In an interview with Ryan Seacrest, Jason Derulo dished the details on what led to the split between now ex-girlfriend Jordin Sparks. One important factor that weighed on the couple was the pressure to get married.
He said, “What happened… in a nutshell, there was a lot of tension in the relationship for a lot of different reasons… There was a lot of pressures of marriage. There was a lot of arguing and stuff like that that just weighed on our relationship over time….To be fair, it was not just from her either. It was kind of from everybody. That’s not the sole reason, but it definitely played a part. We think it may have weighed on her more than it weighed on me. Yeah, she got frustrated a lot.
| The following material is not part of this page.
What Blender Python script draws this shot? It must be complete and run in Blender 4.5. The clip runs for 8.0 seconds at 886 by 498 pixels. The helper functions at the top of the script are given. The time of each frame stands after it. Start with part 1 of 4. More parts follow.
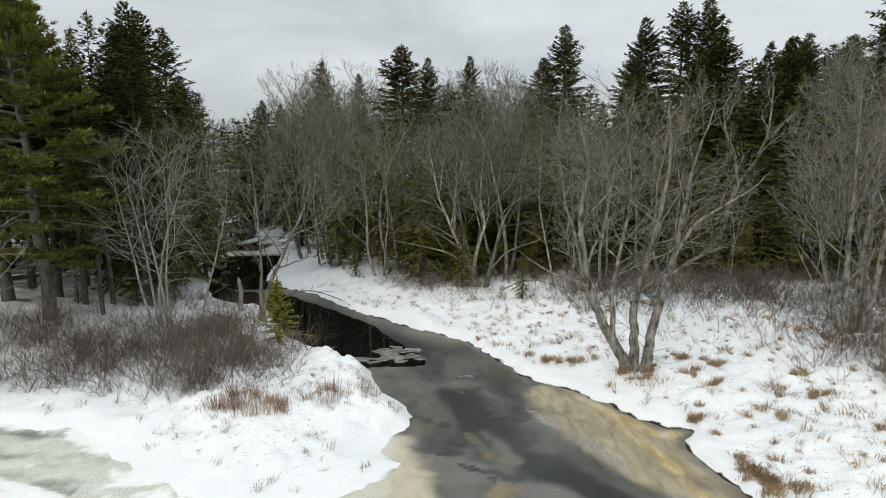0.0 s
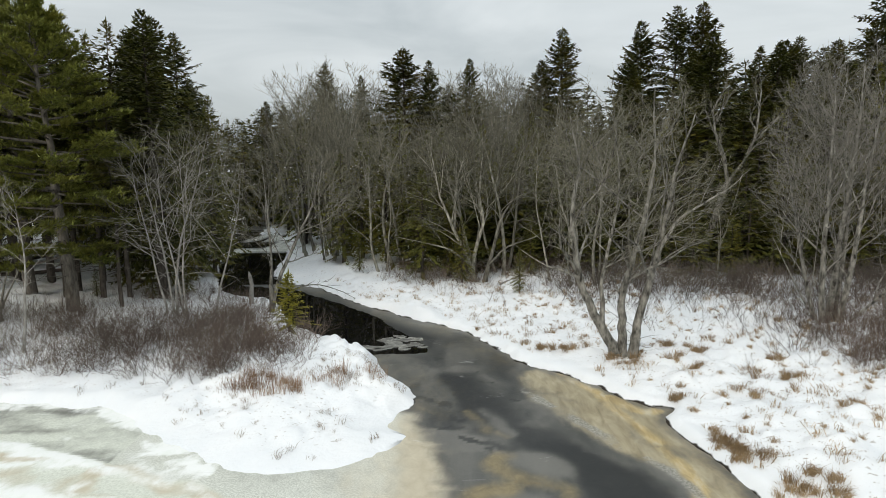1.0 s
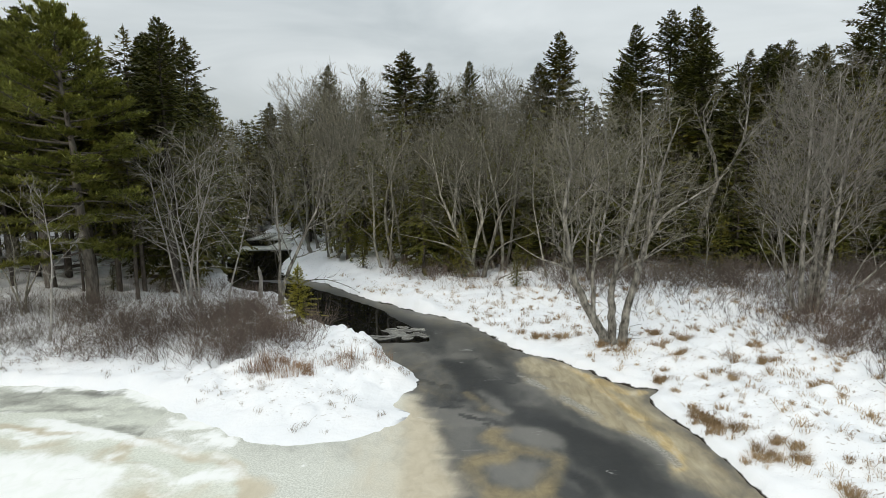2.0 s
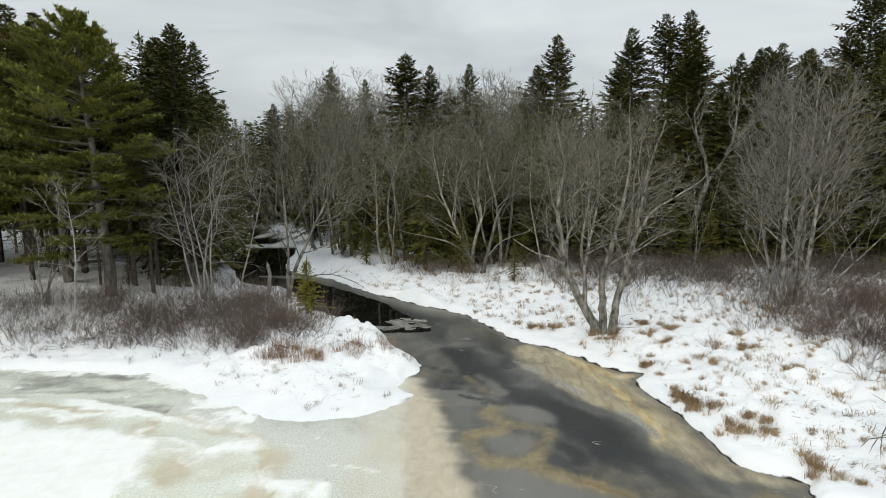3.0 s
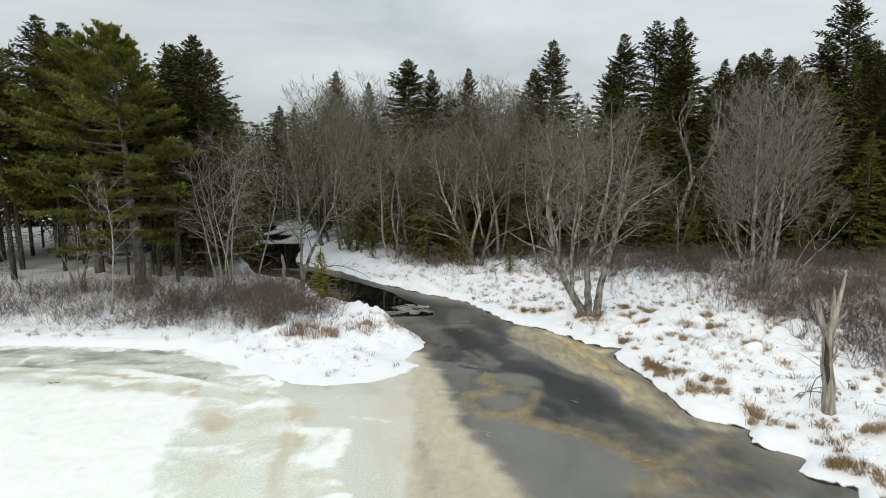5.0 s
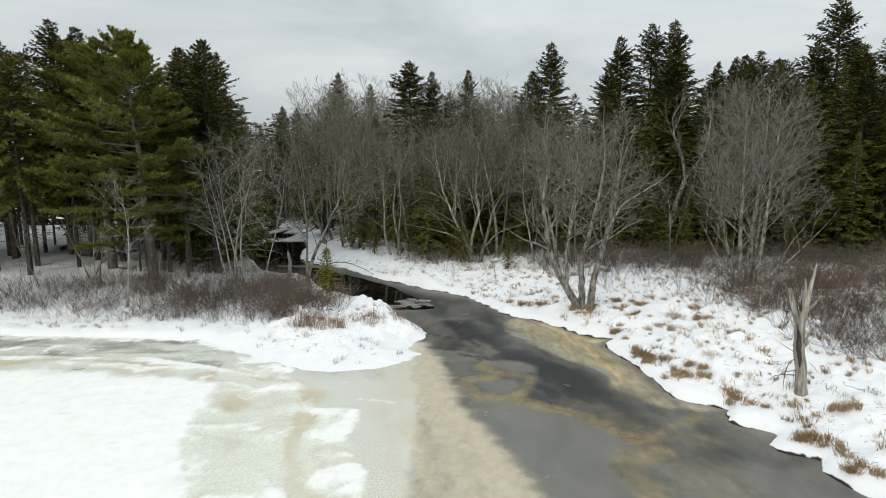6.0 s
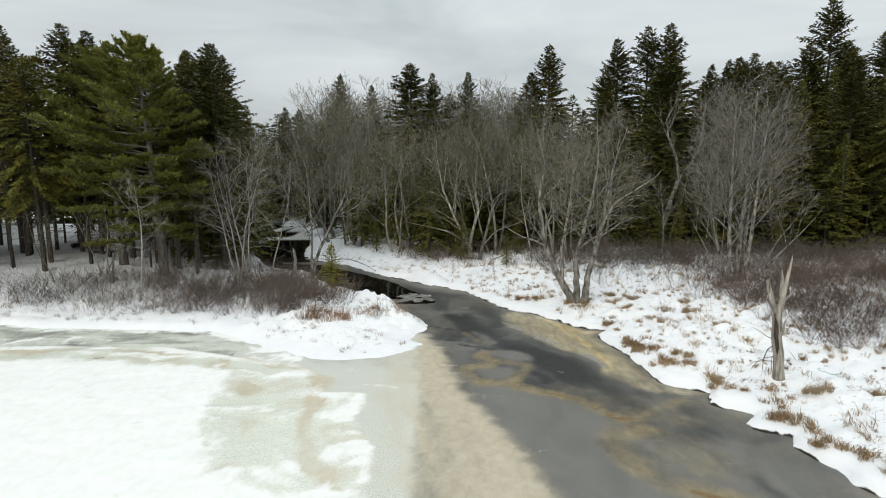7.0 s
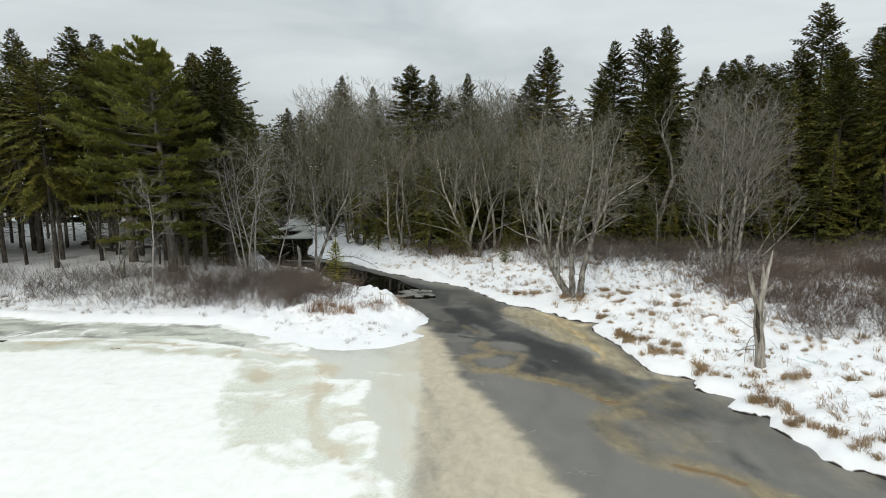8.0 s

She was in that frustrated space a lot and I think part of that was part of my problem.”
It led me to wonder, ‘Do we— family and/or friends included— put too much pressure on ourselves to wed?’
I can vividly recall a conversation with a woman four years my senior. She is an editor at a coveted magazine and in a long-term relationship. She said people would often inquire why haven’t the couple said, “I do” yet, but not once does anyone really inquire about her happiness. I thought that was very interesting.
Often, we see others in what appears to be a happy relationship and project our thoughts on when and how the couple should wed. We rarely ever ask, ‘Hey, are you happy?’ We don’t see how our opinions can cause pressure and frustration leading to tension in the couple’s relationship.
One thing is for sure: It’s not anyone’s decision to determine when you should be ready to wed. What takes one couple two years to decide, may take another five years.
What’s your take Clutchettes? Do we put too much pressure on ourselves, family and/or friends to get married?